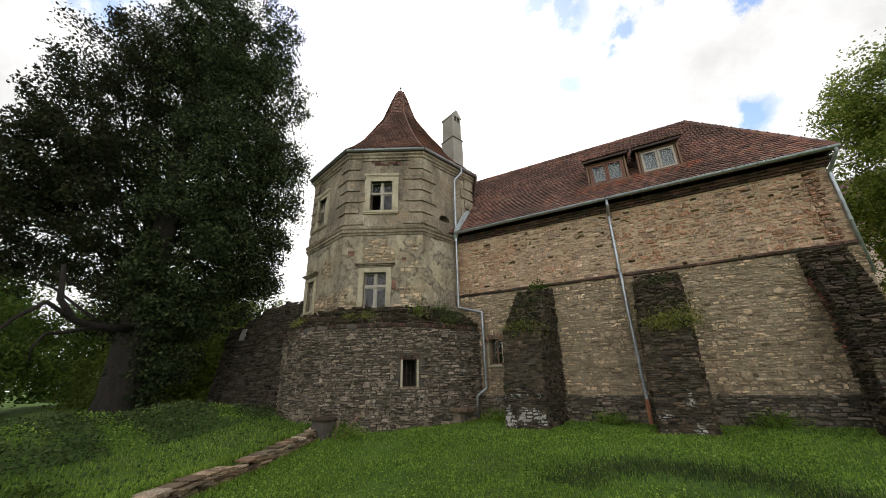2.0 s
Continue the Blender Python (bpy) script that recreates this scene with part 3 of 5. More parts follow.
for xa, xb, za, zb in ((x0, x0 + 0.07, z0, z1 + 0.15), (x1 - 0.07, x1, z0, z1 + 0.15), (xm - 0.03, xm + 0.03, z0, z1 + 0.15), (x0, x1, z0, z0 + 0.07), (x0, x1, z0 + 0.42, z0 + 0.47)):
    g.box(xa, xb, WY + 0.14, WY + 0.19, za, zb)
part("sash", g, m_wood, win)
pn = part("pane", Geo().box(x0, x1, WY + 0.165, WY + 0.17, z0, z1 + 0.15), m_glass, win)
pn.visible_shadow = False
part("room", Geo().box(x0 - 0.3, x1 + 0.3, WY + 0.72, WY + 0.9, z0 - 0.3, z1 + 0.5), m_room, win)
g = Geo()
for i in range(9):
    a = math.pi * (0.08 + 0.84 * i / 8)
    m = Matrix.Translation((xm + (half + 0.09) * math.cos(a), WY - LOW - 0.02, z1 + 0.25 * math.sin(a) + 0.02)) @ Matrix.Rotation(-(a - math.pi / 2) * 0.75, 4, "Y")
    g.box(-0.04, 0.04, -0.03, 0.05, -0.10, 0.10, m, soft=0.01)
part("brick_arch", g, m_brick, win)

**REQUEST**
Your task is an exact transcription of all the data, minus the pictures.

**OUTPUT FOR THIS EXERCISE**
2.0 s
Continue the Blender Python (bpy) script that recreates this scene with part 3 of 5. More parts follow.
for xa, xb, za, zb in ((x0, x0 + 0.07, z0, z1 + 0.15), (x1 - 0.07, x1, z0, z1 + 0.15), (xm - 0.03, xm + 0.03, z0, z1 + 0.15), (x0, x1, z0, z0 + 0.07), (x0, x1, z0 + 0.42, z0 + 0.47)):
    g.box(xa, xb, WY + 0.14, WY + 0.19, za, zb)
part("sash", g, m_wood, win)
pn = part("pane", Geo().box(x0, x1, WY + 0.165, WY + 0.17, z0, z1 + 0.15), m_glass, win)
pn.visible_shadow = False
part("room", Geo().box(x0 - 0.3, x1 + 0.3, WY + 0.72, WY + 0.9, z0 - 0.3, z1 + 0.5), m_room, win)
g = Geo()
for i in range(9):
    a = math.pi * (0.08 + 0.84 * i / 8)
    m = Matrix.Translation((xm + (half + 0.09) * math.cos(a), WY - LOW - 0.02, z1 + 0.25 * math.sin(a) + 0.02)) @ Matrix.Rotation(-(a - math.pi / 2) * 0.75, 4, "Y")
    g.box(-0.04, 0.04, -0.03, 0.05, -0.10, 0.10, m, soft=0.01)
part("brick_arch", g, m_brick, win)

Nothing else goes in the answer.